Exercise prompt – Exactly repeat the material, dropping only the pictures.

********************

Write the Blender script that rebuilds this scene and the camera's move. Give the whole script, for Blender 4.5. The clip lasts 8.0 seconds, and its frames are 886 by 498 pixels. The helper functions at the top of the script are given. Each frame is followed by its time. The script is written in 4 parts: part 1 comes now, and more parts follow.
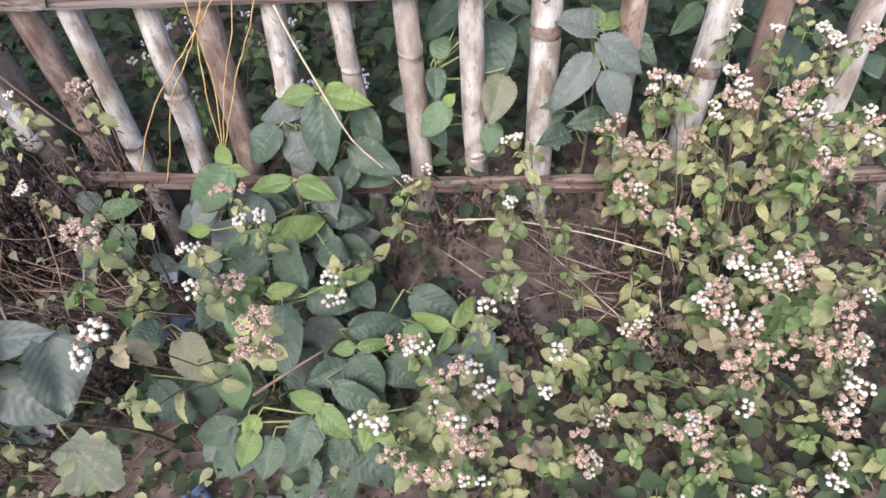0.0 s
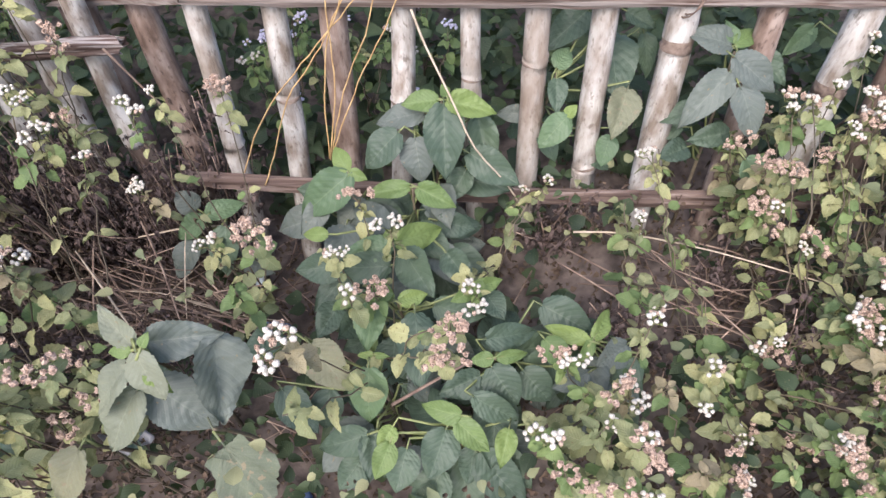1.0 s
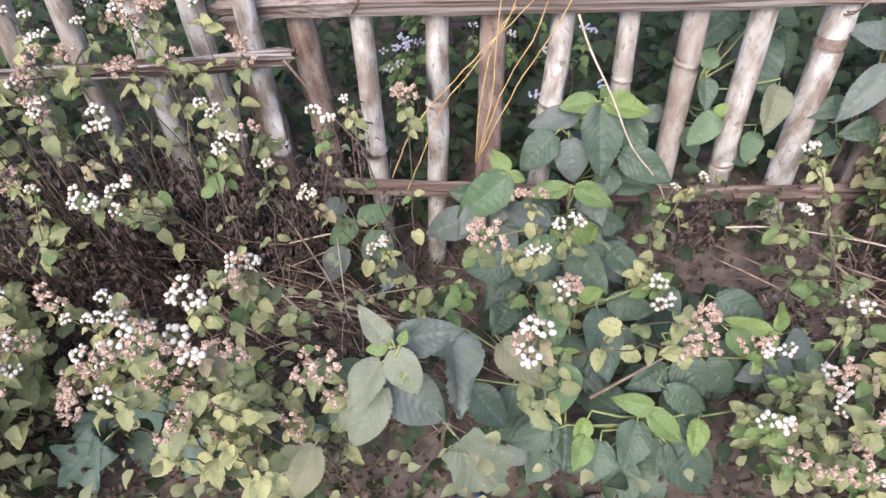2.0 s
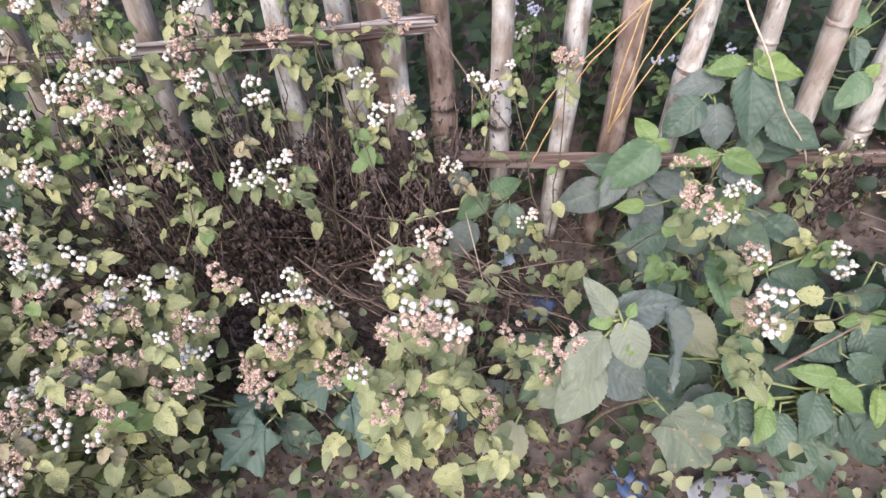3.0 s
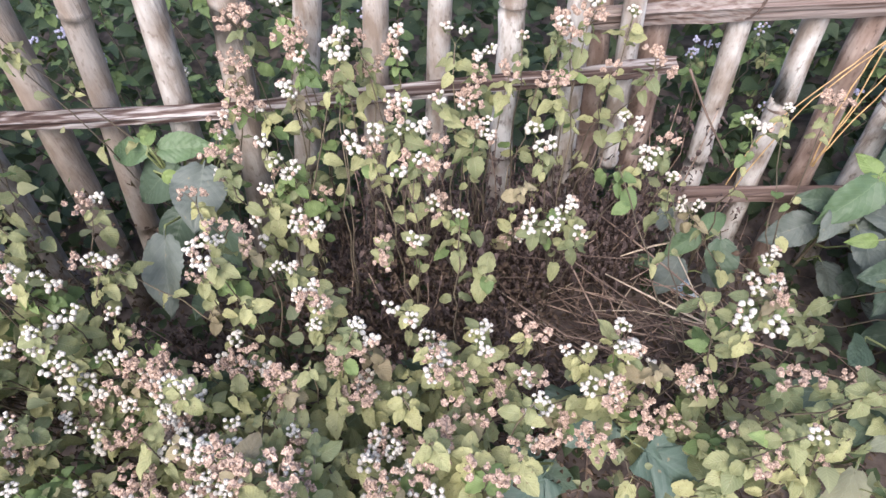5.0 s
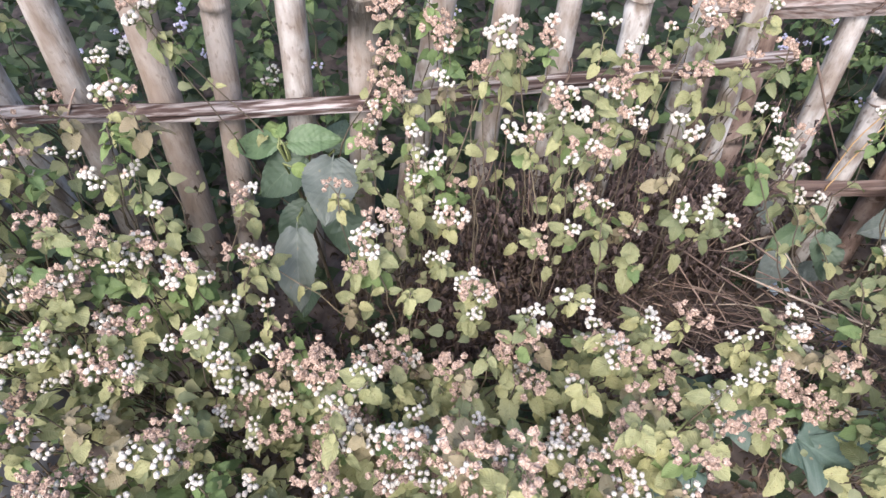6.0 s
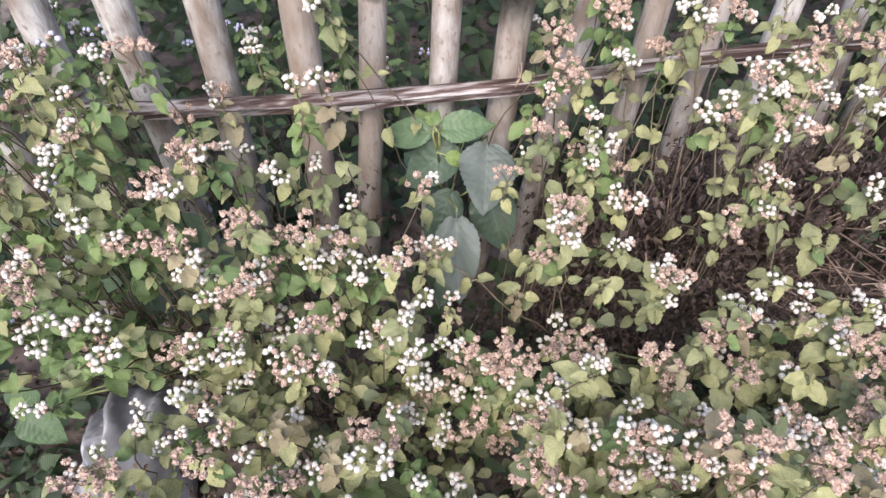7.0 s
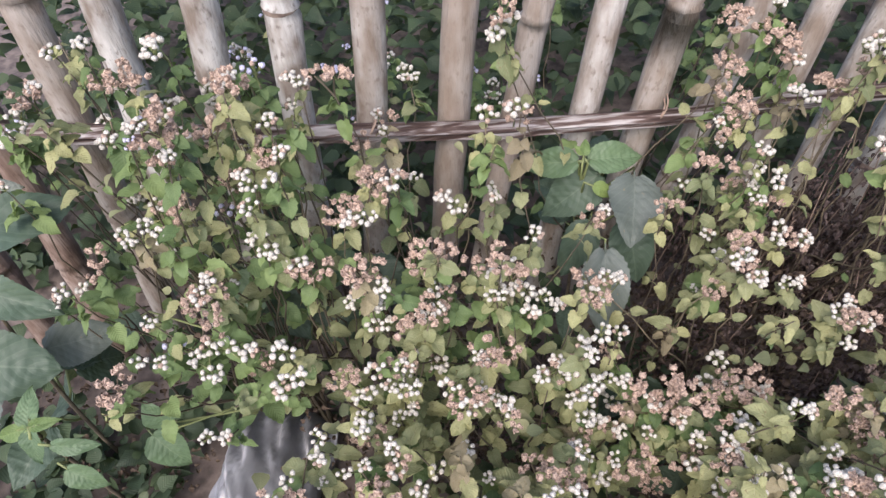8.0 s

********************

Finished task –
Write the Blender script that rebuilds this scene and the camera's move. Give the whole script, for Blender 4.5. The clip lasts 8.0 seconds, and its frames are 886 by 498 pixels. The helper functions at the top of the script are given. Each frame is followed by its time. The script is written in 4 parts: part 1 comes now, and more parts follow.
0.0 s
1.0 s
2.0 s
3.0 s
5.0 s
6.0 s
7.0 s
8.0 s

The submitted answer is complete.